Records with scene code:
◇ ◇ ◇ ◇
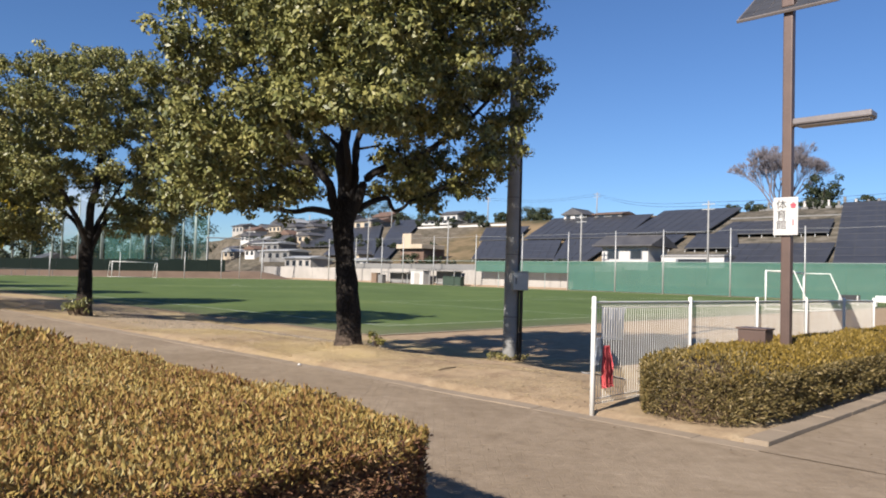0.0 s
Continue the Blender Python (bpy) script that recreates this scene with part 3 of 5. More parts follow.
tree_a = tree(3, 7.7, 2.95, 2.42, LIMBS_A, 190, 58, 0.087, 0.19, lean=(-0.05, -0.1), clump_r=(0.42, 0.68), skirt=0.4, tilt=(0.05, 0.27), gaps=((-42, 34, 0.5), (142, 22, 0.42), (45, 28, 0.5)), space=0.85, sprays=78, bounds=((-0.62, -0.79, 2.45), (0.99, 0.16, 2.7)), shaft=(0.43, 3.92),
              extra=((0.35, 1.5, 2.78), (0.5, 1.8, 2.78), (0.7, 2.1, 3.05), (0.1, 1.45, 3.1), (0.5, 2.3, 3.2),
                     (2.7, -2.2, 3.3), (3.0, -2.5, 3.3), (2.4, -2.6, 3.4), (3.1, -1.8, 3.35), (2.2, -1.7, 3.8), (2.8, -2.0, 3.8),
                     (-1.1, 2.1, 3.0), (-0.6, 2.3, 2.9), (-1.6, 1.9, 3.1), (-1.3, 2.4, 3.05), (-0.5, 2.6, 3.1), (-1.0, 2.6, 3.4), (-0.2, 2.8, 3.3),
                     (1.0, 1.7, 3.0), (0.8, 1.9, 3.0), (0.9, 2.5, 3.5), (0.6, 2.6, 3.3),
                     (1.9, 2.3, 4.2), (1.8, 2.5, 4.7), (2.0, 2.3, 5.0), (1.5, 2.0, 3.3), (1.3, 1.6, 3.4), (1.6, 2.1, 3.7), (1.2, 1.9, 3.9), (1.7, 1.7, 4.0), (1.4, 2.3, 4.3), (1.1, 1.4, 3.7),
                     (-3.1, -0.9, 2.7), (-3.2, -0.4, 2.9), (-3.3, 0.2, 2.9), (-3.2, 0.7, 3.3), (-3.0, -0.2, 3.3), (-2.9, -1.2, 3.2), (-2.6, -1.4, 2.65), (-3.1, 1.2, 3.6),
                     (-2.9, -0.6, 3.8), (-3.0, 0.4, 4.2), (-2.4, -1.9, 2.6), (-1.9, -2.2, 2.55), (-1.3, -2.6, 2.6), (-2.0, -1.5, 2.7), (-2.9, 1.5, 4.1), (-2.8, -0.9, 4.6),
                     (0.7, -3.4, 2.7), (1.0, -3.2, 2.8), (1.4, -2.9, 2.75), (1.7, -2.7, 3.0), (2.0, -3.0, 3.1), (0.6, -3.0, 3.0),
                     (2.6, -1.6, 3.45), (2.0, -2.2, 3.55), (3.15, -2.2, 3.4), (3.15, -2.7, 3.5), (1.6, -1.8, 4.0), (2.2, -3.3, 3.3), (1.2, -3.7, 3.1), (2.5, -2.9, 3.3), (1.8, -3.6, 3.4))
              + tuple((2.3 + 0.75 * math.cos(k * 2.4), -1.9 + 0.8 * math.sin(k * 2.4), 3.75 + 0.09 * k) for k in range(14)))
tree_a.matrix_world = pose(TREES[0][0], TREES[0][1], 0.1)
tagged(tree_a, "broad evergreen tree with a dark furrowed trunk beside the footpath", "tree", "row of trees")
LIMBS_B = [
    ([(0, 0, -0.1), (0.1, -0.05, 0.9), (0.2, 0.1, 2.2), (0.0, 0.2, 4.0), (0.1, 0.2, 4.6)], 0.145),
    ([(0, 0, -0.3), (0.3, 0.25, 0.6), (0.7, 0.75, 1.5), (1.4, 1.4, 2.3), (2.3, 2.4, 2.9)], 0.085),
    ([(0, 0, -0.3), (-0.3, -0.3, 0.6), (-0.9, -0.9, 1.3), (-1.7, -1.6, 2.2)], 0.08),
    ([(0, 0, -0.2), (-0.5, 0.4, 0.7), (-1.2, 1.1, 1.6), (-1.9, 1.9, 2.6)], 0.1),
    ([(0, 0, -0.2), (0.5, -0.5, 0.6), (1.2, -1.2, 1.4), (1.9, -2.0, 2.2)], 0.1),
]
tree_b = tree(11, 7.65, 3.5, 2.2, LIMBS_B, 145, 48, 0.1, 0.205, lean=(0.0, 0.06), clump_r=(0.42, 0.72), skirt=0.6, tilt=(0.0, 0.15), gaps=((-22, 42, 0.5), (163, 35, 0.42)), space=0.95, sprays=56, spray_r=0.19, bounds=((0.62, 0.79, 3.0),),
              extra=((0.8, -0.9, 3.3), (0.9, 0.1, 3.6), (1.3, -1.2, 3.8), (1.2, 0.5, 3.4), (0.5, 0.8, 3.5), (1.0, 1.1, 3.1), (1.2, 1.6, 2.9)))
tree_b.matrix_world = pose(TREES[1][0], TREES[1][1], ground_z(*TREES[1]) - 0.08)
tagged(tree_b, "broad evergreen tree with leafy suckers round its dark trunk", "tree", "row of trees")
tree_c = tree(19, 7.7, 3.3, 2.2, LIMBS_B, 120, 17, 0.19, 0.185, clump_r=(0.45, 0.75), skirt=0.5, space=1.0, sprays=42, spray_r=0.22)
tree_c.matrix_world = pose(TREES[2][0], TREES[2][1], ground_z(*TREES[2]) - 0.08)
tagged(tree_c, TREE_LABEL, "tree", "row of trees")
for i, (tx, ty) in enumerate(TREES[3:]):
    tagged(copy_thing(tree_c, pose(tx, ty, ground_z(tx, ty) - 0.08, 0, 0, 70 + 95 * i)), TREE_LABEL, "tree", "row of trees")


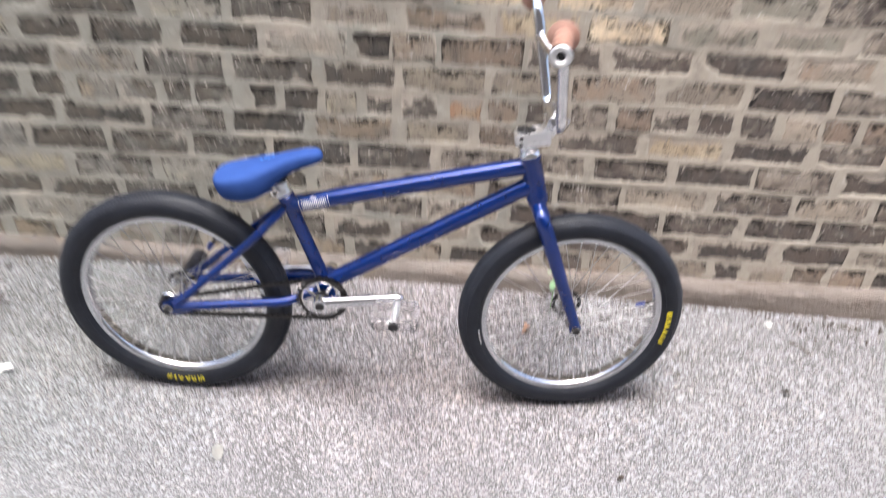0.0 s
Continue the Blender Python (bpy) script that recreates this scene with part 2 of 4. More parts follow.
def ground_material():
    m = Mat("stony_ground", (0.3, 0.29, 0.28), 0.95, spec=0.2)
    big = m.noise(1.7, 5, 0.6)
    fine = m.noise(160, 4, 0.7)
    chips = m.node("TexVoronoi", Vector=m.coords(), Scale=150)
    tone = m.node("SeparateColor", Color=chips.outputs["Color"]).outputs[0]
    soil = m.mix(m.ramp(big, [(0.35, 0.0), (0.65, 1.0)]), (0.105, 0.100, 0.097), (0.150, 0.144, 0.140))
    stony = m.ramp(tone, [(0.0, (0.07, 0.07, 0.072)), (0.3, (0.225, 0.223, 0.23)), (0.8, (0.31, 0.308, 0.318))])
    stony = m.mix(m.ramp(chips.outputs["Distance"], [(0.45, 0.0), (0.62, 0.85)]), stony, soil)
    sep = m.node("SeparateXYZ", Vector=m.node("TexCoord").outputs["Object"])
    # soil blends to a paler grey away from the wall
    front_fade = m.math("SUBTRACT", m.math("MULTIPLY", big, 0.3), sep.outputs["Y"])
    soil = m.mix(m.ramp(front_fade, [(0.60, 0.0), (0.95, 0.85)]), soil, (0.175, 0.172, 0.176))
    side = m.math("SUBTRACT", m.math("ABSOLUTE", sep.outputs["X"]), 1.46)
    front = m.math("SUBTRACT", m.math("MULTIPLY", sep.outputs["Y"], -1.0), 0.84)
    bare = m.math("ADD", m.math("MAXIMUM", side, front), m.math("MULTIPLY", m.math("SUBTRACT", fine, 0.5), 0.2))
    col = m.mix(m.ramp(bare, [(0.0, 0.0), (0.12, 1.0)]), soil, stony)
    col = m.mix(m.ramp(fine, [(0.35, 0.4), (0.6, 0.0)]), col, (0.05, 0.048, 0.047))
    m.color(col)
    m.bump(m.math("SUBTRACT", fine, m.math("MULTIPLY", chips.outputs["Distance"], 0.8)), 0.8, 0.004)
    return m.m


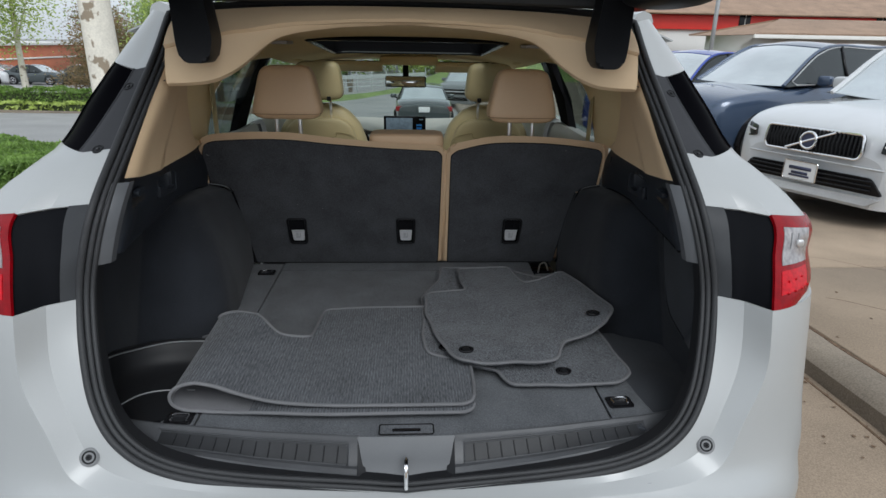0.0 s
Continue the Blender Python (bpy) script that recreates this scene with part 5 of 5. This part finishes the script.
◇ ◇ ◇ ◇
(WORK TO BE COMPLETED): Print out every entry above without changing a word, and leave out the pictures.

(RESULT OF THIS TASK):
0.0 s
Continue the Blender Python (bpy) script that recreates this scene with part 3 of 5. More parts follow.
tree_a = tree(3, 7.7, 2.95, 2.42, LIMBS_A, 190, 58, 0.087, 0.19, lean=(-0.05, -0.1), clump_r=(0.42, 0.68), skirt=0.4, tilt=(0.05, 0.27), gaps=((-42, 34, 0.5), (142, 22, 0.42), (45, 28, 0.5)), space=0.85, sprays=78, bounds=((-0.62, -0.79, 2.45), (0.99, 0.16, 2.7)), shaft=(0.43, 3.92),
              extra=((0.35, 1.5, 2.78), (0.5, 1.8, 2.78), (0.7, 2.1, 3.05), (0.1, 1.45, 3.1), (0.5, 2.3, 3.2),
                     (2.7, -2.2, 3.3), (3.0, -2.5, 3.3), (2.4, -2.6, 3.4), (3.1, -1.8, 3.35), (2.2, -1.7, 3.8), (2.8, -2.0, 3.8),
                     (-1.1, 2.1, 3.0), (-0.6, 2.3, 2.9), (-1.6, 1.9, 3.1), (-1.3, 2.4, 3.05), (-0.5, 2.6, 3.1), (-1.0, 2.6, 3.4), (-0.2, 2.8, 3.3),
                     (1.0, 1.7, 3.0), (0.8, 1.9, 3.0), (0.9, 2.5, 3.5), (0.6, 2.6, 3.3),
                     (1.9, 2.3, 4.2), (1.8, 2.5, 4.7), (2.0, 2.3, 5.0), (1.5, 2.0, 3.3), (1.3, 1.6, 3.4), (1.6, 2.1, 3.7), (1.2, 1.9, 3.9), (1.7, 1.7, 4.0), (1.4, 2.3, 4.3), (1.1, 1.4, 3.7),
                     (-3.1, -0.9, 2.7), (-3.2, -0.4, 2.9), (-3.3, 0.2, 2.9), (-3.2, 0.7, 3.3), (-3.0, -0.2, 3.3), (-2.9, -1.2, 3.2), (-2.6, -1.4, 2.65), (-3.1, 1.2, 3.6),
                     (-2.9, -0.6, 3.8), (-3.0, 0.4, 4.2), (-2.4, -1.9, 2.6), (-1.9, -2.2, 2.55), (-1.3, -2.6, 2.6), (-2.0, -1.5, 2.7), (-2.9, 1.5, 4.1), (-2.8, -0.9, 4.6),
                     (0.7, -3.4, 2.7), (1.0, -3.2, 2.8), (1.4, -2.9, 2.75), (1.7, -2.7, 3.0), (2.0, -3.0, 3.1), (0.6, -3.0, 3.0),
                     (2.6, -1.6, 3.45), (2.0, -2.2, 3.55), (3.15, -2.2, 3.4), (3.15, -2.7, 3.5), (1.6, -1.8, 4.0), (2.2, -3.3, 3.3), (1.2, -3.7, 3.1), (2.5, -2.9, 3.3), (1.8, -3.6, 3.4))
              + tuple((2.3 + 0.75 * math.cos(k * 2.4), -1.9 + 0.8 * math.sin(k * 2.4), 3.75 + 0.09 * k) for k in range(14)))
tree_a.matrix_world = pose(TREES[0][0], TREES[0][1], 0.1)
tagged(tree_a, "broad evergreen tree with a dark furrowed trunk beside the footpath", "tree", "row of trees")
LIMBS_B = [
    ([(0, 0, -0.1), (0.1, -0.05, 0.9), (0.2, 0.1, 2.2), (0.0, 0.2, 4.0), (0.1, 0.2, 4.6)], 0.145),
    ([(0, 0, -0.3), (0.3, 0.25, 0.6), (0.7, 0.75, 1.5), (1.4, 1.4, 2.3), (2.3, 2.4, 2.9)], 0.085),
    ([(0, 0, -0.3), (-0.3, -0.3, 0.6), (-0.9, -0.9, 1.3), (-1.7, -1.6, 2.2)], 0.08),
    ([(0, 0, -0.2), (-0.5, 0.4, 0.7), (-1.2, 1.1, 1.6), (-1.9, 1.9, 2.6)], 0.1),
    ([(0, 0, -0.2), (0.5, -0.5, 0.6), (1.2, -1.2, 1.4), (1.9, -2.0, 2.2)], 0.1),
]
tree_b = tree(11, 7.65, 3.5, 2.2, LIMBS_B, 145, 48, 0.1, 0.205, lean=(0.0, 0.06), clump_r=(0.42, 0.72), skirt=0.6, tilt=(0.0, 0.15), gaps=((-22, 42, 0.5), (163, 35, 0.42)), space=0.95, sprays=56, spray_r=0.19, bounds=((0.62, 0.79, 3.0),),
              extra=((0.8, -0.9, 3.3), (0.9, 0.1, 3.6), (1.3, -1.2, 3.8), (1.2, 0.5, 3.4), (0.5, 0.8, 3.5), (1.0, 1.1, 3.1), (1.2, 1.6, 2.9)))
tree_b.matrix_world = pose(TREES[1][0], TREES[1][1], ground_z(*TREES[1]) - 0.08)
tagged(tree_b, "broad evergreen tree with leafy suckers round its dark trunk", "tree", "row of trees")
tree_c = tree(19, 7.7, 3.3, 2.2, LIMBS_B, 120, 17, 0.19, 0.185, clump_r=(0.45, 0.75), skirt=0.5, space=1.0, sprays=42, spray_r=0.22)
tree_c.matrix_world = pose(TREES[2][0], TREES[2][1], ground_z(*TREES[2]) - 0.08)
tagged(tree_c, TREE_LABEL, "tree", "row of trees")
for i, (tx, ty) in enumerate(TREES[3:]):
    tagged(copy_thing(tree_c, pose(tx, ty, ground_z(tx, ty) - 0.08, 0, 0, 70 + 95 * i)), TREE_LABEL, "tree", "row of trees")


0.0 s
Continue the Blender Python (bpy) script that recreates this scene with part 2 of 4. More parts follow.
def ground_material():
    m = Mat("stony_ground", (0.3, 0.29, 0.28), 0.95, spec=0.2)
    big = m.noise(1.7, 5, 0.6)
    fine = m.noise(160, 4, 0.7)
    chips = m.node("TexVoronoi", Vector=m.coords(), Scale=150)
    tone = m.node("SeparateColor", Color=chips.outputs["Color"]).outputs[0]
    soil = m.mix(m.ramp(big, [(0.35, 0.0), (0.65, 1.0)]), (0.105, 0.100, 0.097), (0.150, 0.144, 0.140))
    stony = m.ramp(tone, [(0.0, (0.07, 0.07, 0.072)), (0.3, (0.225, 0.223, 0.23)), (0.8, (0.31, 0.308, 0.318))])
    stony = m.mix(m.ramp(chips.outputs["Distance"], [(0.45, 0.0), (0.62, 0.85)]), stony, soil)
    sep = m.node("SeparateXYZ", Vector=m.node("TexCoord").outputs["Object"])
    # soil blends to a paler grey away from the wall
    front_fade = m.math("SUBTRACT", m.math("MULTIPLY", big, 0.3), sep.outputs["Y"])
    soil = m.mix(m.ramp(front_fade, [(0.60, 0.0), (0.95, 0.85)]), soil, (0.175, 0.172, 0.176))
    side = m.math("SUBTRACT", m.math("ABSOLUTE", sep.outputs["X"]), 1.46)
    front = m.math("SUBTRACT", m.math("MULTIPLY", sep.outputs["Y"], -1.0), 0.84)
    bare = m.math("ADD", m.math("MAXIMUM", side, front), m.math("MULTIPLY", m.math("SUBTRACT", fine, 0.5), 0.2))
    col = m.mix(m.ramp(bare, [(0.0, 0.0), (0.12, 1.0)]), soil, stony)
    col = m.mix(m.ramp(fine, [(0.35, 0.4), (0.6, 0.0)]), col, (0.05, 0.048, 0.047))
    m.color(col)
    m.bump(m.math("SUBTRACT", fine, m.math("MULTIPLY", chips.outputs["Distance"], 0.8)), 0.8, 0.004)
    return m.m


0.0 s
Continue the Blender Python (bpy) script that recreates this scene with part 5 of 5. This part finishes the script.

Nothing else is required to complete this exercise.